WORK REQUIRED: Copy nothing but the text: reproduce each line of the listing exactly and leave the pictures out.

DATA SEGMENT:
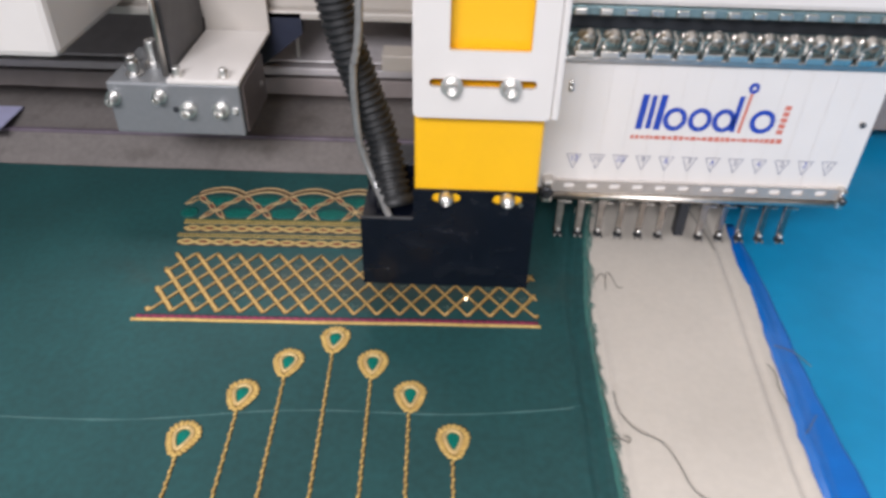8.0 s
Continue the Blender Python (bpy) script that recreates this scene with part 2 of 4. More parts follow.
thin.inputs["To Max"].default_value = 0.03
l.new(smear.outputs["Fac"], thin.inputs["Value"])
wiped = n.new("ShaderNodeMapRange")
wiped.inputs["From Min"].default_value, wiped.inputs["From Max"].default_value = 0.50, 0.78
wiped.inputs["To Max"].default_value = 0.30
l.new(smear.outputs["Fac"], wiped.inputs["Value"])
duller = n.new("ShaderNodeMath")
l.new(bsdf.inputs["Roughness"].links[0].from_socket, duller.inputs[0])
l.new(wiped.outputs[0], duller.inputs[1])
top = n.new("ShaderNodeMath")
top.operation = "MAXIMUM"
half = n.new("ShaderNodeMath")
half.operation = "MULTIPLY"
half.inputs[1].default_value = 0.55
l.new(less.outputs[0], half.inputs[0])
l.new(half.outputs[0], top.inputs[0])
l.new(thin.outputs[0], top.inputs[1])


def wipe_mark(x, z, half_long, half_wide, degrees, strength):
    """A dry wipe mark on the front of the cover: torn streaks inside an oval."""
    at = n.new("ShaderNodeMapping")
    at.vector_type = "TEXTURE"
    at.inputs["Location"].default_value = (x, 0, z)
    at.inputs["Rotation"].default_value = (0, radians(degrees), 0)
    at.inputs["Scale"].default_value = (half_long, 1, half_wide)
    l.new(co.outputs["Object"], at.inputs["Vector"])
    size_of = n.new("ShaderNodeVectorMath")
    size_of.operation = "LENGTH"
    l.new(at.outputs[0], size_of.inputs[0])
    inside = n.new("ShaderNodeMapRange")
    inside.inputs["From Min"].default_value, inside.inputs["From Max"].default_value = 1.0, 0.2
    l.new(size_of.outputs["Value"], inside.inputs["Value"])
    torn = n.new("ShaderNodeTexNoise")
    torn.inputs["Scale"].default_value, torn.inputs["Detail"].default_value, torn.inputs["Distortion"].default_value = 2.2, 8, 0.8
    l.new(at.outputs[0], torn.inputs["Vector"])
    keep = n.new("ShaderNodeMapRange")
    keep.inputs["From Min"].default_value, keep.inputs["From Max"].default_value = 0.46, 0.72
    keep.inputs["To Max"].default_value = strength
    l.new(torn.outputs["Fac"], keep.inputs["Value"])
    both = n.new("ShaderNodeMath")
    both.operation = "MULTIPLY"
    l.new(inside.outputs[0], both.inputs[0])
    l.new(keep.outputs[0], both.inputs[1])
    return both.outputs[0]


for mark in ((0.042, 0.0566, 0.0110, 0.0024, 12, 0.075), (0.0515, 0.0520, 0.0040, 0.0022, 40, 0.055), (0.070, 0.0700, 0.0090, 0.0050, -35, 0.045), (0.056, 0.0745, 0.0070, 0.0045, 20, 0.045), (0.030, 0.0470, 0.0080, 0.0014, 8, 0.05)):
    more = n.new("ShaderNodeMath")
    more.operation = "MAXIMUM"
    l.new(top.outputs[0], more.inputs[0])
    l.new(wipe_mark(*mark), more.inputs[1])
    top = more
matt = n.new("ShaderNodeMath")
matt.operation = "MULTIPLY_ADD"
matt.inputs[1].default_value = 1.6
l.new(top.outputs[0], matt.inputs[0])
l.new(duller.outputs[0], matt.inputs[2])
l.new(matt.outputs[0], bsdf.inputs["Roughness"])
dusty = n.new("ShaderNodeMix")
dusty.data_type = "RGBA"
dusty.inputs["B"].default_value = (0.30, 0.30, 0.31, 1)
l.new(top.outputs[0], dusty.inputs["Factor"])
l.new(base, dusty.inputs["A"])
l.new(dusty.outputs["Result"], bsdf.inputs["Base Color"])

# brown laser soot on the green cloth round the cut lattice
n, l = GREEN.node_tree.nodes, GREEN.node_tree.links
bsdf = n["Principled BSDF"]
base = bsdf.inputs["Base Color"].links[0].from_socket
co = n.new("ShaderNodeTexCoord")
area = n.new("ShaderNodeVectorMath")
area.operation = "SUBTRACT"
area.inputs[1].default_value = (-0.014, 0.0275, 0)
l.new(co.outputs["Object"], area.inputs[0])
scaled = n.new("ShaderNodeVectorMath")
scaled.operation = "MULTIPLY"
scaled.inputs[1].default_value = (1 / 0.125, 1 / 0.027, 0)
l.new(area.outputs[0], scaled.inputs[0])
grain = n.new("ShaderNodeTexNoise")
grain.inputs["Scale"].default_value, grain.inputs["Detail"].default_value = 70, 6
l.new(co.outputs["Object"], grain.inputs["Vector"])
far = n.new("ShaderNodeVectorMath")
far.operation = "LENGTH"
l.new(scaled.outputs[0], far.inputs[0])
rough_edge = n.new("ShaderNodeMath")
rough_edge.operation = "MULTIPLY_ADD"
rough_edge.inputs[1].default_value = 0.9
l.new(grain.outputs["Fac"], rough_edge.inputs[0])
l.new(far.outputs["Value"], rough_edge.inputs[2])
soot = n.new("ShaderNodeMapRange")
soot.inputs["From Min"].default_value, soot.inputs["From Max"].default_value = 0.7, 1.55
soot.inputs["To Min"].default_value, soot.inputs["To Max"].default_value = 0.55, 0.0
l.new(rough_edge.outputs[0], soot.inputs["Value"])
sooty = n.new("ShaderNodeMix")
sooty.data_type = "RGBA"
sooty.inputs["B"].default_value = (0.050, 0.046, 0.036, 1)
l.new(soot.outputs[0], sooty.inputs["Factor"])
l.new(base, sooty.inputs["A"])
l.new(sooty.outputs["Result"], bsdf.inputs["Base Color"])

# ---- building helpers ----


def thing(name, label, category, group="", kind="", at=(0, 0, 0)):
    ob = new(name)
    ob.location = at
    ob.empty_display_size = 0.01
    return tagged(ob, label, category, group, kind)


def mesh_of(name, bm, mat, smooth=False):
    me = bpy.data.meshes.new(name)
    bm.normal_update()
    bm.to_mesh(me)
    bm.free()
    if smooth:
        for p in me.polygons:
            p.use_smooth = True
    me.materials.append(mat)
    return me


def part(name, bm, mat, parent, label="", smooth=False):
    ob = new(name, mesh_of(name, bm, mat, smooth))
    ob.parent = parent
    if label:
        tagged(ob, label)
    return ob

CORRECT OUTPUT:
8.0 s
Continue the Blender Python (bpy) script that recreates this scene with part 2 of 4. More parts follow.
thin.inputs["To Max"].default_value = 0.03
l.new(smear.outputs["Fac"], thin.inputs["Value"])
wiped = n.new("ShaderNodeMapRange")
wiped.inputs["From Min"].default_value, wiped.inputs["From Max"].default_value = 0.50, 0.78
wiped.inputs["To Max"].default_value = 0.30
l.new(smear.outputs["Fac"], wiped.inputs["Value"])
duller = n.new("ShaderNodeMath")
l.new(bsdf.inputs["Roughness"].links[0].from_socket, duller.inputs[0])
l.new(wiped.outputs[0], duller.inputs[1])
top = n.new("ShaderNodeMath")
top.operation = "MAXIMUM"
half = n.new("ShaderNodeMath")
half.operation = "MULTIPLY"
half.inputs[1].default_value = 0.55
l.new(less.outputs[0], half.inputs[0])
l.new(half.outputs[0], top.inputs[0])
l.new(thin.outputs[0], top.inputs[1])


def wipe_mark(x, z, half_long, half_wide, degrees, strength):
    """A dry wipe mark on the front of the cover: torn streaks inside an oval."""
    at = n.new("ShaderNodeMapping")
    at.vector_type = "TEXTURE"
    at.inputs["Location"].default_value = (x, 0, z)
    at.inputs["Rotation"].default_value = (0, radians(degrees), 0)
    at.inputs["Scale"].default_value = (half_long, 1, half_wide)
    l.new(co.outputs["Object"], at.inputs["Vector"])
    size_of = n.new("ShaderNodeVectorMath")
    size_of.operation = "LENGTH"
    l.new(at.outputs[0], size_of.inputs[0])
    inside = n.new("ShaderNodeMapRange")
    inside.inputs["From Min"].default_value, inside.inputs["From Max"].default_value = 1.0, 0.2
    l.new(size_of.outputs["Value"], inside.inputs["Value"])
    torn = n.new("ShaderNodeTexNoise")
    torn.inputs["Scale"].default_value, torn.inputs["Detail"].default_value, torn.inputs["Distortion"].default_value = 2.2, 8, 0.8
    l.new(at.outputs[0], torn.inputs["Vector"])
    keep = n.new("ShaderNodeMapRange")
    keep.inputs["From Min"].default_value, keep.inputs["From Max"].default_value = 0.46, 0.72
    keep.inputs["To Max"].default_value = strength
    l.new(torn.outputs["Fac"], keep.inputs["Value"])
    both = n.new("ShaderNodeMath")
    both.operation = "MULTIPLY"
    l.new(inside.outputs[0], both.inputs[0])
    l.new(keep.outputs[0], both.inputs[1])
    return both.outputs[0]


for mark in ((0.042, 0.0566, 0.0110, 0.0024, 12, 0.075), (0.0515, 0.0520, 0.0040, 0.0022, 40, 0.055), (0.070, 0.0700, 0.0090, 0.0050, -35, 0.045), (0.056, 0.0745, 0.0070, 0.0045, 20, 0.045), (0.030, 0.0470, 0.0080, 0.0014, 8, 0.05)):
    more = n.new("ShaderNodeMath")
    more.operation = "MAXIMUM"
    l.new(top.outputs[0], more.inputs[0])
    l.new(wipe_mark(*mark), more.inputs[1])
    top = more
matt = n.new("ShaderNodeMath")
matt.operation = "MULTIPLY_ADD"
matt.inputs[1].default_value = 1.6
l.new(top.outputs[0], matt.inputs[0])
l.new(duller.outputs[0], matt.inputs[2])
l.new(matt.outputs[0], bsdf.inputs["Roughness"])
dusty = n.new("ShaderNodeMix")
dusty.data_type = "RGBA"
dusty.inputs["B"].default_value = (0.30, 0.30, 0.31, 1)
l.new(top.outputs[0], dusty.inputs["Factor"])
l.new(base, dusty.inputs["A"])
l.new(dusty.outputs["Result"], bsdf.inputs["Base Color"])

# brown laser soot on the green cloth round the cut lattice
n, l = GREEN.node_tree.nodes, GREEN.node_tree.links
bsdf = n["Principled BSDF"]
base = bsdf.inputs["Base Color"].links[0].from_socket
co = n.new("ShaderNodeTexCoord")
area = n.new("ShaderNodeVectorMath")
area.operation = "SUBTRACT"
area.inputs[1].default_value = (-0.014, 0.0275, 0)
l.new(co.outputs["Object"], area.inputs[0])
scaled = n.new("ShaderNodeVectorMath")
scaled.operation = "MULTIPLY"
scaled.inputs[1].default_value = (1 / 0.125, 1 / 0.027, 0)
l.new(area.outputs[0], scaled.inputs[0])
grain = n.new("ShaderNodeTexNoise")
grain.inputs["Scale"].default_value, grain.inputs["Detail"].default_value = 70, 6
l.new(co.outputs["Object"], grain.inputs["Vector"])
far = n.new("ShaderNodeVectorMath")
far.operation = "LENGTH"
l.new(scaled.outputs[0], far.inputs[0])
rough_edge = n.new("ShaderNodeMath")
rough_edge.operation = "MULTIPLY_ADD"
rough_edge.inputs[1].default_value = 0.9
l.new(grain.outputs["Fac"], rough_edge.inputs[0])
l.new(far.outputs["Value"], rough_edge.inputs[2])
soot = n.new("ShaderNodeMapRange")
soot.inputs["From Min"].default_value, soot.inputs["From Max"].default_value = 0.7, 1.55
soot.inputs["To Min"].default_value, soot.inputs["To Max"].default_value = 0.55, 0.0
l.new(rough_edge.outputs[0], soot.inputs["Value"])
sooty = n.new("ShaderNodeMix")
sooty.data_type = "RGBA"
sooty.inputs["B"].default_value = (0.050, 0.046, 0.036, 1)
l.new(soot.outputs[0], sooty.inputs["Factor"])
l.new(base, sooty.inputs["A"])
l.new(sooty.outputs["Result"], bsdf.inputs["Base Color"])

# ---- building helpers ----


def thing(name, label, category, group="", kind="", at=(0, 0, 0)):
    ob = new(name)
    ob.location = at
    ob.empty_display_size = 0.01
    return tagged(ob, label, category, group, kind)


def mesh_of(name, bm, mat, smooth=False):
    me = bpy.data.meshes.new(name)
    bm.normal_update()
    bm.to_mesh(me)
    bm.free()
    if smooth:
        for p in me.polygons:
            p.use_smooth = True
    me.materials.append(mat)
    return me


def part(name, bm, mat, parent, label="", smooth=False):
    ob = new(name, mesh_of(name, bm, mat, smooth))
    ob.parent = parent
    if label:
        tagged(ob, label)
    return ob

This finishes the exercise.